**Given instruction:** Copy all the material below, exactly as it stands.

**Material provided:**
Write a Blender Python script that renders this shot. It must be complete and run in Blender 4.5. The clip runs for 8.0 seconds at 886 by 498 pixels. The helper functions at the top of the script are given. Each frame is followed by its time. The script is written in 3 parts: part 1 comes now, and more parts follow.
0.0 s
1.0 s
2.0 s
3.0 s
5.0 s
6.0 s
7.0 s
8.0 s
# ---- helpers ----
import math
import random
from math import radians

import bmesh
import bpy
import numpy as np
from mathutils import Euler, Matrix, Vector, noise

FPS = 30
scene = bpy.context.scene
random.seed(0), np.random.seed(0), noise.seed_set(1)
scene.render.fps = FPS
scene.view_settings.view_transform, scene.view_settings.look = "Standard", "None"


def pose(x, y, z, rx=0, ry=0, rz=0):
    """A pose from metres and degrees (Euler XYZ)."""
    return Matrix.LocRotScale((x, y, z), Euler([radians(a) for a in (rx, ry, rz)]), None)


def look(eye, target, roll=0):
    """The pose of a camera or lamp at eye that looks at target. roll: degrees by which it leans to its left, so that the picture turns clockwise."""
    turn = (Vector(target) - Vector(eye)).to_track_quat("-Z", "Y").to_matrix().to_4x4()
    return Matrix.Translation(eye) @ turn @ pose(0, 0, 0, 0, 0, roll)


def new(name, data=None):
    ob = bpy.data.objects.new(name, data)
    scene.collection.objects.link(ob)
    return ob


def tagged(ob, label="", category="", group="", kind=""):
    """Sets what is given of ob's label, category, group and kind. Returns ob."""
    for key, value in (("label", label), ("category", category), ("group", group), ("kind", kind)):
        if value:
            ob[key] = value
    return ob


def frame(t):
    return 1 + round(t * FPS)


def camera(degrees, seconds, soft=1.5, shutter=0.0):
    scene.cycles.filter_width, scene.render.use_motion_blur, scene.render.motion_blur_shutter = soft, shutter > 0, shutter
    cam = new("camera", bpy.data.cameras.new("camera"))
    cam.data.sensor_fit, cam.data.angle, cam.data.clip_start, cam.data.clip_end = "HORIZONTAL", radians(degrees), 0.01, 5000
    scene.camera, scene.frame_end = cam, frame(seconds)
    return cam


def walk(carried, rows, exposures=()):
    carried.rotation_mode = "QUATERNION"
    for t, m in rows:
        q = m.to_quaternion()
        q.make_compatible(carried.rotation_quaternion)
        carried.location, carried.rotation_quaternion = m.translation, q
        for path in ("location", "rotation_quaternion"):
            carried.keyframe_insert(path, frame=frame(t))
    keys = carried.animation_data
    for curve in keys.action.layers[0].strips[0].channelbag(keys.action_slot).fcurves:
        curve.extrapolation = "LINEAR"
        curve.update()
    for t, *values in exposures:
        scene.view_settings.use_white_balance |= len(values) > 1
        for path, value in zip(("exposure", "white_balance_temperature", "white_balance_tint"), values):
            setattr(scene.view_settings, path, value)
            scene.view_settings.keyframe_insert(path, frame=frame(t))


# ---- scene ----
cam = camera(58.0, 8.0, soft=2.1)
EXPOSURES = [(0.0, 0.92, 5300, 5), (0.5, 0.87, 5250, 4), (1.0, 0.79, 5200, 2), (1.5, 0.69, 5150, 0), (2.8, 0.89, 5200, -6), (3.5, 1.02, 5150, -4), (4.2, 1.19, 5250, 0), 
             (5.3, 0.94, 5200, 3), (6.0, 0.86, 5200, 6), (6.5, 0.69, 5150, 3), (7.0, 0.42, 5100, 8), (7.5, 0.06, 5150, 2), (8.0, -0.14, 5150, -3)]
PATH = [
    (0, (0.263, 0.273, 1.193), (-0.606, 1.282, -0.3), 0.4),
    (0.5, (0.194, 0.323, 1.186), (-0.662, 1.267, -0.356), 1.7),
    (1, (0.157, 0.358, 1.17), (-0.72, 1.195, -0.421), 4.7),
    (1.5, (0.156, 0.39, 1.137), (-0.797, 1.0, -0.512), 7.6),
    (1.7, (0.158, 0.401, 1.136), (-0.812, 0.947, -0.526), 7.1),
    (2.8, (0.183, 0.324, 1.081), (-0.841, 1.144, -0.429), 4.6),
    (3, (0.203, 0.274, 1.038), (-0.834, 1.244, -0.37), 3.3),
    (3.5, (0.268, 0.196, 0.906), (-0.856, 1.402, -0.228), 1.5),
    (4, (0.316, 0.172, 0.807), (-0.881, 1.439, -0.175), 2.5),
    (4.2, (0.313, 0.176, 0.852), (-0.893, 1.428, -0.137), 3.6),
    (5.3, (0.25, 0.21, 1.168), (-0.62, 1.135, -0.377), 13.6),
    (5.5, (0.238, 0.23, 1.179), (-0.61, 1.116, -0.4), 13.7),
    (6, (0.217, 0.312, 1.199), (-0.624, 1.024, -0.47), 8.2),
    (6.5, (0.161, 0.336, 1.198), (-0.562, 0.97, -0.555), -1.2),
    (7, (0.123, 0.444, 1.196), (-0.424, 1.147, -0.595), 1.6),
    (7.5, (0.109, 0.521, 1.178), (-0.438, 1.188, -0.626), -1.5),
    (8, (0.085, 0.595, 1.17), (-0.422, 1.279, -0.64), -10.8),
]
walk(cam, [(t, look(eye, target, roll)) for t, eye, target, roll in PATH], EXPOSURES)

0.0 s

**Result below:**
Write a Blender Python script that renders this shot. It must be complete and run in Blender 4.5. The clip runs for 8.0 seconds at 886 by 498 pixels. The helper functions at the top of the script are given. Each frame is followed by its time. The script is written in 3 parts: part 1 comes now, and more parts follow.
0.0 s
1.0 s
2.0 s
3.0 s
5.0 s
6.0 s
7.0 s
8.0 s
# ---- helpers ----
import math
import random
from math import radians

import bmesh
import bpy
import numpy as np
from mathutils import Euler, Matrix, Vector, noise

FPS = 30
scene = bpy.context.scene
random.seed(0), np.random.seed(0), noise.seed_set(1)
scene.render.fps = FPS
scene.view_settings.view_transform, scene.view_settings.look = "Standard", "None"


def pose(x, y, z, rx=0, ry=0, rz=0):
    """A pose from metres and degrees (Euler XYZ)."""
    return Matrix.LocRotScale((x, y, z), Euler([radians(a) for a in (rx, ry, rz)]), None)


def look(eye, target, roll=0):
    """The pose of a camera or lamp at eye that looks at target. roll: degrees by which it leans to its left, so that the picture turns clockwise."""
    turn = (Vector(target) - Vector(eye)).to_track_quat("-Z", "Y").to_matrix().to_4x4()
    return Matrix.Translation(eye) @ turn @ pose(0, 0, 0, 0, 0, roll)


def new(name, data=None):
    ob = bpy.data.objects.new(name, data)
    scene.collection.objects.link(ob)
    return ob


def tagged(ob, label="", category="", group="", kind=""):
    """Sets what is given of ob's label, category, group and kind. Returns ob."""
    for key, value in (("label", label), ("category", category), ("group", group), ("kind", kind)):
        if value:
            ob[key] = value
    return ob


def frame(t):
    return 1 + round(t * FPS)


def camera(degrees, seconds, soft=1.5, shutter=0.0):
    scene.cycles.filter_width, scene.render.use_motion_blur, scene.render.motion_blur_shutter = soft, shutter > 0, shutter
    cam = new("camera", bpy.data.cameras.new("camera"))
    cam.data.sensor_fit, cam.data.angle, cam.data.clip_start, cam.data.clip_end = "HORIZONTAL", radians(degrees), 0.01, 5000
    scene.camera, scene.frame_end = cam, frame(seconds)
    return cam


def walk(carried, rows, exposures=()):
    carried.rotation_mode = "QUATERNION"
    for t, m in rows:
        q = m.to_quaternion()
        q.make_compatible(carried.rotation_quaternion)
        carried.location, carried.rotation_quaternion = m.translation, q
        for path in ("location", "rotation_quaternion"):
            carried.keyframe_insert(path, frame=frame(t))
    keys = carried.animation_data
    for curve in keys.action.layers[0].strips[0].channelbag(keys.action_slot).fcurves:
        curve.extrapolation = "LINEAR"
        curve.update()
    for t, *values in exposures:
        scene.view_settings.use_white_balance |= len(values) > 1
        for path, value in zip(("exposure", "white_balance_temperature", "white_balance_tint"), values):
            setattr(scene.view_settings, path, value)
            scene.view_settings.keyframe_insert(path, frame=frame(t))


# ---- scene ----
cam = camera(58.0, 8.0, soft=2.1)
EXPOSURES = [(0.0, 0.92, 5300, 5), (0.5, 0.87, 5250, 4), (1.0, 0.79, 5200, 2), (1.5, 0.69, 5150, 0), (2.8, 0.89, 5200, -6), (3.5, 1.02, 5150, -4), (4.2, 1.19, 5250, 0), 
             (5.3, 0.94, 5200, 3), (6.0, 0.86, 5200, 6), (6.5, 0.69, 5150, 3), (7.0, 0.42, 5100, 8), (7.5, 0.06, 5150, 2), (8.0, -0.14, 5150, -3)]
PATH = [
    (0, (0.263, 0.273, 1.193), (-0.606, 1.282, -0.3), 0.4),
    (0.5, (0.194, 0.323, 1.186), (-0.662, 1.267, -0.356), 1.7),
    (1, (0.157, 0.358, 1.17), (-0.72, 1.195, -0.421), 4.7),
    (1.5, (0.156, 0.39, 1.137), (-0.797, 1.0, -0.512), 7.6),
    (1.7, (0.158, 0.401, 1.136), (-0.812, 0.947, -0.526), 7.1),
    (2.8, (0.183, 0.324, 1.081), (-0.841, 1.144, -0.429), 4.6),
    (3, (0.203, 0.274, 1.038), (-0.834, 1.244, -0.37), 3.3),
    (3.5, (0.268, 0.196, 0.906), (-0.856, 1.402, -0.228), 1.5),
    (4, (0.316, 0.172, 0.807), (-0.881, 1.439, -0.175), 2.5),
    (4.2, (0.313, 0.176, 0.852), (-0.893, 1.428, -0.137), 3.6),
    (5.3, (0.25, 0.21, 1.168), (-0.62, 1.135, -0.377), 13.6),
    (5.5, (0.238, 0.23, 1.179), (-0.61, 1.116, -0.4), 13.7),
    (6, (0.217, 0.312, 1.199), (-0.624, 1.024, -0.47), 8.2),
    (6.5, (0.161, 0.336, 1.198), (-0.562, 0.97, -0.555), -1.2),
    (7, (0.123, 0.444, 1.196), (-0.424, 1.147, -0.595), 1.6),
    (7.5, (0.109, 0.521, 1.178), (-0.438, 1.188, -0.626), -1.5),
    (8, (0.085, 0.595, 1.17), (-0.422, 1.279, -0.64), -10.8),
]
walk(cam, [(t, look(eye, target, roll)) for t, eye, target, roll in PATH], EXPOSURES)

0.0 s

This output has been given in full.